Is the platform-as-product model realistic for internal tools?

Yes, and it’s recommended. Internal users are real customers with needs, constraints, and alternatives (shadow IT). Treating platforms as products creates accountability for adoption and satisfaction, prevents building unused features, and justifies investment through demonstrated value.

How do I know if I should rebuild vs fix a decayed platform?

Rebuild indicators include core architecture fundamentally broken, security vulnerabilities unfixable without major refactor, and the team has lost confidence in the codebase. Fix indicators include debt is superficial, architecture is sound, and the team understands the codebase. Consider a strangler fig pattern for incremental replacement if a rebuild is necessary.

What’s the bus factor for internal platforms and why does it matter?

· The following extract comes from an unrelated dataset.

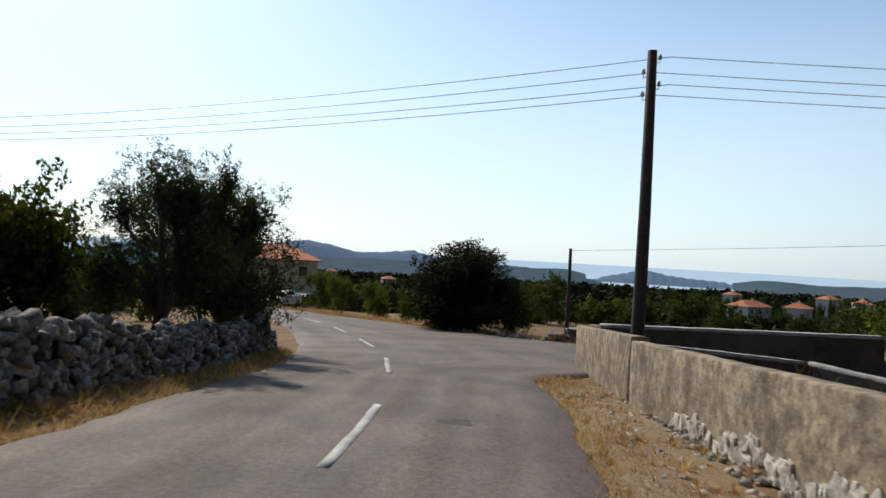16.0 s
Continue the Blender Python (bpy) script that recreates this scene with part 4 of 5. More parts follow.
def lay(parent, places, limit=300, meshes=ROCKS, rest_name="stones", rest_mat=M_STONES):
    """Stones at places (matrices, most visible first): the first as parts of their own, the rest in one part."""
    if meshes is not ROCKS:
        rest_mat = M_PALE
    for k, m in enumerate(places[:limit]):
        piece("stone", meshes[k % len(meshes)], parent, m)
    V, F, o = [], [], 0
    for k, m in enumerate(places[limit:]):
        v, f = ROCK_ARRAYS[k % len(ROCK_ARRAYS)]
        a = np.array(m)
        V.append(v @ a[:3, :3].T + a[:3, 3])
        F.append(f + o)
        o += len(v)
    if V:
        ob = piece(rest_name, mesh_from(rest_name, np.vstack(V), np.vstack(F), rest_mat), parent)
        tagged(ob, kind="stuff")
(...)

Bus factor is the number of people who can maintain a system before it becomes unmaintainable if they leave. Internal platforms often have a bus factor of one—a single volunteer maintainer. Risk compounds with platform criticality. Solution is dedicate a team, document extensively, and rotate knowledge. The OpenSSL pattern—one developer maintaining infrastructure for millions of users—is exactly what you want to avoid.

How does tragedy of commons in internal platforms differ from open source?

The free riding, under-investment, and maintainer burnout dynamics are identical. Internal platforms have a closed user base, direct funding is possible, and governance is enforceable. Open source has global users, funding is harder, and governance is voluntary. Internal platforms offer more levers for solutions due to direct control over incentive structures.

What metrics indicate platform team health vs product team health?

Platform teams need adoption rate, user satisfaction, incident frequency, technical debt trends, and support response time. Product teams need feature velocity, revenue or usage metrics, and customer satisfaction. Platform teams need different metrics reflecting infrastructure nature and shared service dynamics. Evaluating platform teams using product team metrics creates misaligned expectations and incentives.

Can platform teams be too large relative to product teams?

Yes. If your platform team exceeds 20-30% of engineering headcount, you’re likely over-engineering or building unused features. Healthy ratio is one platform engineer per 10-20 product engineers at SMB scale. Monitor adoption metrics. If features are unused, reduce platform team size or refocus their efforts.

How do I justify platform investment to non-technical leadership?

Frame it as risk mitigation and a productivity multiplier. Quantify incident costs, developer productivity drag, opportunity cost of workarounds, and recruitment and retention impact. Use Heartbleed as an external example of deferred maintenance cost. Present total cost of ownership, not just team budget. Use comparisons, not raw numbers.

What happens after Heartbleed shows platform investment works?

Post-Heartbleed, OpenSSL received dedicated funding from the Linux Foundation Core Infrastructure Initiative. The project grew from one contributor to 18 by 2020. Technical debt got paid down. Security improved substantially. This proves that credible commitment and proper resourcing breaks the tragedy of the commons cycle.